## EXERCISE:
Extract only the lines from the start of the entries below to the line with "0.003, 4), joined(crown)", inclusive; omit every picture.

## DATA ENTRIES:
+ + + + + + +

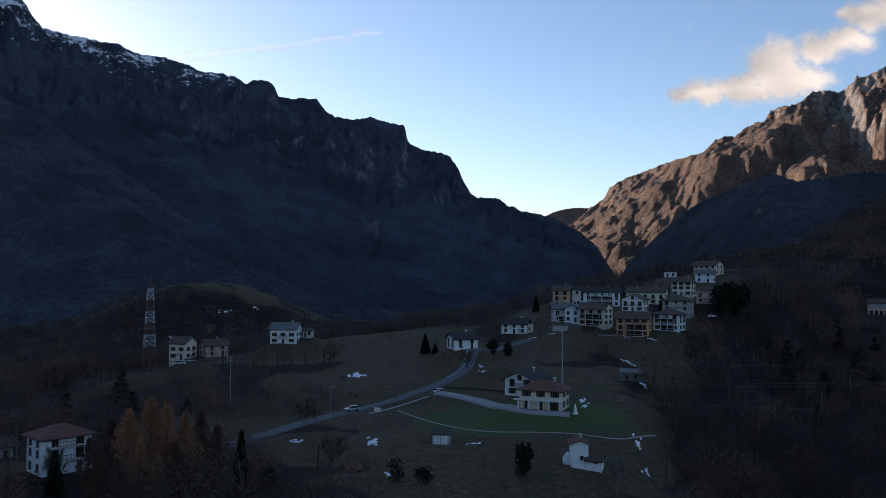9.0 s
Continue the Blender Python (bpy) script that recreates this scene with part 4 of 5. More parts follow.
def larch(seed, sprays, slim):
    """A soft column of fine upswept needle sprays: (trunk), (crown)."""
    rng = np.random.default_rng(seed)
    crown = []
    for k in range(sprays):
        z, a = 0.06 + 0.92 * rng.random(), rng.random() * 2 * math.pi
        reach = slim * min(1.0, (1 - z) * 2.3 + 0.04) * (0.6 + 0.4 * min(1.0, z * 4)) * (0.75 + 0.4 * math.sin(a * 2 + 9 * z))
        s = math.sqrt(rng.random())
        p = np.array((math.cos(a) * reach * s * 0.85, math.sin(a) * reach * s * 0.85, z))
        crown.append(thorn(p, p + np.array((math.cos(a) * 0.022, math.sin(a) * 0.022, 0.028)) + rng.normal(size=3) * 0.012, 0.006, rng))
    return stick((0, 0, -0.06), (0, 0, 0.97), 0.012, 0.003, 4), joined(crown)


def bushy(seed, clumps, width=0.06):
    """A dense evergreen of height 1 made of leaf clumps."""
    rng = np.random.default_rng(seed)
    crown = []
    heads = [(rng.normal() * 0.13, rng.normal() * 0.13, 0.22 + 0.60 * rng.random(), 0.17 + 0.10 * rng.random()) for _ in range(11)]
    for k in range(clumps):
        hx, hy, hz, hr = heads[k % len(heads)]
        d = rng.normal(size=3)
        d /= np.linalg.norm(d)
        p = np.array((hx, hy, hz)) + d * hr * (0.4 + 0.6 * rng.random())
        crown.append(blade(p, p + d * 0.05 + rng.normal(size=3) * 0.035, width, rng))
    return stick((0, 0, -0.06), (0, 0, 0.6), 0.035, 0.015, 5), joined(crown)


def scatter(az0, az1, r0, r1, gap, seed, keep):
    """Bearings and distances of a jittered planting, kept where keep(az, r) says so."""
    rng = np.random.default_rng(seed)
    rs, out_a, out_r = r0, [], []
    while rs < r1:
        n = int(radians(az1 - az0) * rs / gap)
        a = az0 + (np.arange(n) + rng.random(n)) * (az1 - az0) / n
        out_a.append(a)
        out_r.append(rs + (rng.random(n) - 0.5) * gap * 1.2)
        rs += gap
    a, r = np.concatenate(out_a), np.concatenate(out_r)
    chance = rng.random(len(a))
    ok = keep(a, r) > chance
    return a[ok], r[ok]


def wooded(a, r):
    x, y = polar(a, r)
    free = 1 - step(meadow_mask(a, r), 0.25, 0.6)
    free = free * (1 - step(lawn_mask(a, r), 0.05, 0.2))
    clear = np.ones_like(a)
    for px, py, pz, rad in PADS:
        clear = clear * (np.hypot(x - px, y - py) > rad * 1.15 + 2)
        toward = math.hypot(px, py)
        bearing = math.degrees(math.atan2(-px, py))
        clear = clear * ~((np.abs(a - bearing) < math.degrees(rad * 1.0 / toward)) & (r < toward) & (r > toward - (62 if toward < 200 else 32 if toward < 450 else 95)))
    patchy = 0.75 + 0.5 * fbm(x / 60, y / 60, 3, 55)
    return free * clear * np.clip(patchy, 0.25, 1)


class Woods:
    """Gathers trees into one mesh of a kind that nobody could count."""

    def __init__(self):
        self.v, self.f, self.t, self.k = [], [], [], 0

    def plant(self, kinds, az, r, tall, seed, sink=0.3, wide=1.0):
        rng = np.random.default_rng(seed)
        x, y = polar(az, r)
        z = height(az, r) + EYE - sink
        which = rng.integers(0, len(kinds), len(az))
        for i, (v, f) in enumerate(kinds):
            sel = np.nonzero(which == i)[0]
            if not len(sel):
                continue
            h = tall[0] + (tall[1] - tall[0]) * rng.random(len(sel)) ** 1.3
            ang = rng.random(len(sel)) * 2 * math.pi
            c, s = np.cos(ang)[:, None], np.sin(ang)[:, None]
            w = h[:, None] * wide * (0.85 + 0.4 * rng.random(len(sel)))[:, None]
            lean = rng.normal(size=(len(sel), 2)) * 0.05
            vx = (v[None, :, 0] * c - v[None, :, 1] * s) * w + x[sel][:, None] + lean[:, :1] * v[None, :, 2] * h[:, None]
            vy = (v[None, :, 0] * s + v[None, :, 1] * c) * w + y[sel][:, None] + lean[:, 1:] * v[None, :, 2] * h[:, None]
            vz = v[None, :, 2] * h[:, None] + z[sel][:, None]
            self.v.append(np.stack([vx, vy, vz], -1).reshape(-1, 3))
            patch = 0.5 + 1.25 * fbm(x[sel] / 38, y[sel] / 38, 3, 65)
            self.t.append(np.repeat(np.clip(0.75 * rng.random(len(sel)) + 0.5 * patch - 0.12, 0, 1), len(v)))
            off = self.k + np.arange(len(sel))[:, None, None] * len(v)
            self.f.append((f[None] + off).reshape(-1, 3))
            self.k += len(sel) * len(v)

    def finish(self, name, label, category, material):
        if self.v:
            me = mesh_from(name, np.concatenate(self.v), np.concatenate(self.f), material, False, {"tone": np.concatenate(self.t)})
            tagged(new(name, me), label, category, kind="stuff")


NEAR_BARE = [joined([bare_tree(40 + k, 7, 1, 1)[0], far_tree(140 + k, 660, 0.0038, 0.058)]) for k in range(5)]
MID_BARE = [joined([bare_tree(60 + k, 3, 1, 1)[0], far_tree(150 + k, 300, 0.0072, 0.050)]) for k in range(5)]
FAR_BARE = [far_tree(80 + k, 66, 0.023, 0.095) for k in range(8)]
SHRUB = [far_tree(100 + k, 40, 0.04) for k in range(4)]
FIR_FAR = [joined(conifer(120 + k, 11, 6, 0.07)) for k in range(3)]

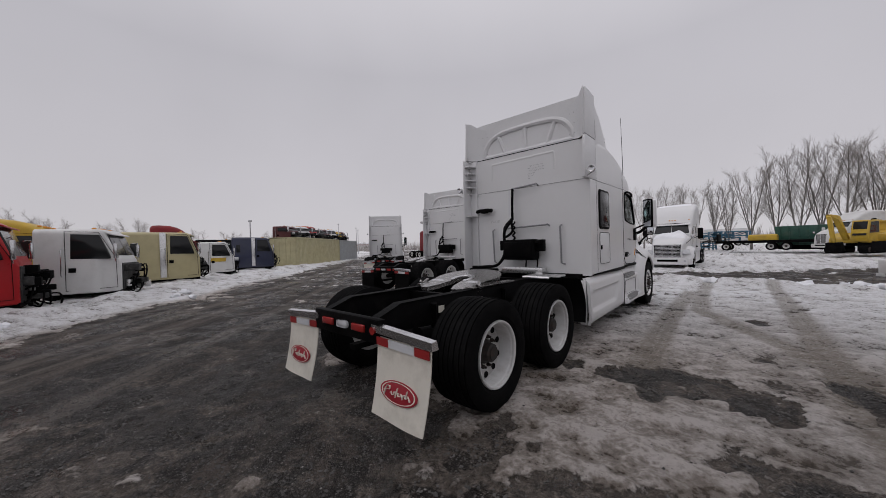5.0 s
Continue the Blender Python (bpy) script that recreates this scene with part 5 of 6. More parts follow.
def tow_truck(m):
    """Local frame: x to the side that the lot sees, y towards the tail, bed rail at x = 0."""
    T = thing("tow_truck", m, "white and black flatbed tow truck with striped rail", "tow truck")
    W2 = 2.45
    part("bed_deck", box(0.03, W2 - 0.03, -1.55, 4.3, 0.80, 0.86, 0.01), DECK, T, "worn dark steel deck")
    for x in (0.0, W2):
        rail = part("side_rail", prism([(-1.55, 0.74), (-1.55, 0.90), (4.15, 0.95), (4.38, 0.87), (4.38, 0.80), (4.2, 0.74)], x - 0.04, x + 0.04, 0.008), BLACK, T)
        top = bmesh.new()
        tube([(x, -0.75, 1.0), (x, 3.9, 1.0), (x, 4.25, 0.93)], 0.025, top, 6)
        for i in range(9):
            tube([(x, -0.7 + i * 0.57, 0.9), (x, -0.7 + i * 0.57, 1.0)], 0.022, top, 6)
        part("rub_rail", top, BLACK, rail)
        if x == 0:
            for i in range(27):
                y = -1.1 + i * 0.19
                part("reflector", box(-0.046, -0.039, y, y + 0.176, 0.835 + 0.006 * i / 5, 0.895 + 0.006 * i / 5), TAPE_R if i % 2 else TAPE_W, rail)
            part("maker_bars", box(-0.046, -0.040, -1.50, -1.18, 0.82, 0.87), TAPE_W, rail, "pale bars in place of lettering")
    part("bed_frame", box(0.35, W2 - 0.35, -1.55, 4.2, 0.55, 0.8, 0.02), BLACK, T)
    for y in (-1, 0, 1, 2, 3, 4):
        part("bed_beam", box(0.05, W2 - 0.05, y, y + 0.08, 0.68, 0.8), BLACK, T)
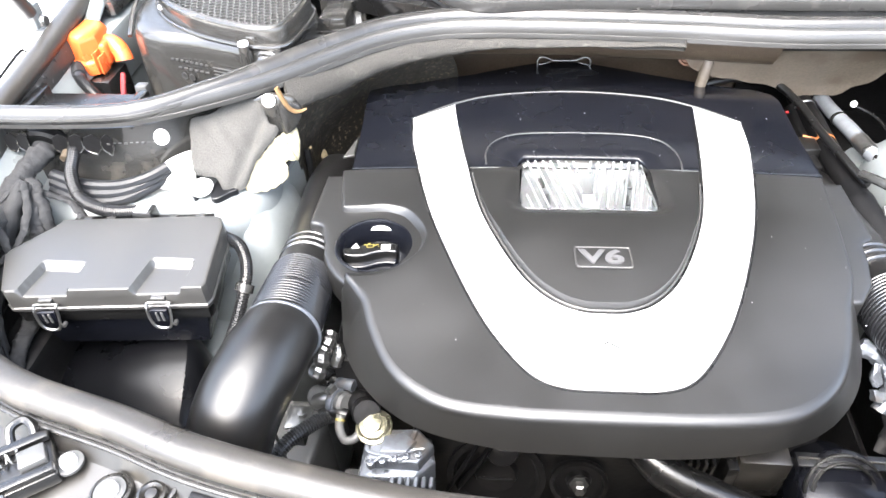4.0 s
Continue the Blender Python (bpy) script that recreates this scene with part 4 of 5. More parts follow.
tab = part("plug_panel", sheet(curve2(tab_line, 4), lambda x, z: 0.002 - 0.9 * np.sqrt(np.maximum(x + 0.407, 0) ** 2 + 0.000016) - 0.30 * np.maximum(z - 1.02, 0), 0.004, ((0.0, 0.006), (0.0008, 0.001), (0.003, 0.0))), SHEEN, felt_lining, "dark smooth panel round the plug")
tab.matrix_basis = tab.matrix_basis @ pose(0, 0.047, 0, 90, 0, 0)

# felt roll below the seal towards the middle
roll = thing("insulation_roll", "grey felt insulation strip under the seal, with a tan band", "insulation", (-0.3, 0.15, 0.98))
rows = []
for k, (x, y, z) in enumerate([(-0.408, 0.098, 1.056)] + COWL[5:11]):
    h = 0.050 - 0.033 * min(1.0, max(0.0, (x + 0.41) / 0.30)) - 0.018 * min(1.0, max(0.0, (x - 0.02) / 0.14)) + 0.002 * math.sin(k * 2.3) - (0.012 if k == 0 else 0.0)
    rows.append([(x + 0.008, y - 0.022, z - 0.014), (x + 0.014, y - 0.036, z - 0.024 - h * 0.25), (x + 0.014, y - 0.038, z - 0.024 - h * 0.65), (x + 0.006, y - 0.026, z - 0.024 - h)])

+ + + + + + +

## SOLUTION TO THIS EXERCISE:
9.0 s
Continue the Blender Python (bpy) script that recreates this scene with part 4 of 5. More parts follow.
def larch(seed, sprays, slim):
    """A soft column of fine upswept needle sprays: (trunk), (crown)."""
    rng = np.random.default_rng(seed)
    crown = []
    for k in range(sprays):
        z, a = 0.06 + 0.92 * rng.random(), rng.random() * 2 * math.pi
        reach = slim * min(1.0, (1 - z) * 2.3 + 0.04) * (0.6 + 0.4 * min(1.0, z * 4)) * (0.75 + 0.4 * math.sin(a * 2 + 9 * z))
        s = math.sqrt(rng.random())
        p = np.array((math.cos(a) * reach * s * 0.85, math.sin(a) * reach * s * 0.85, z))
        crown.append(thorn(p, p + np.array((math.cos(a) * 0.022, math.sin(a) * 0.022, 0.028)) + rng.normal(size=3) * 0.012, 0.006, rng))
    return stick((0, 0, -0.06), (0, 0, 0.97), 0.012, 0.003, 4), joined(crown)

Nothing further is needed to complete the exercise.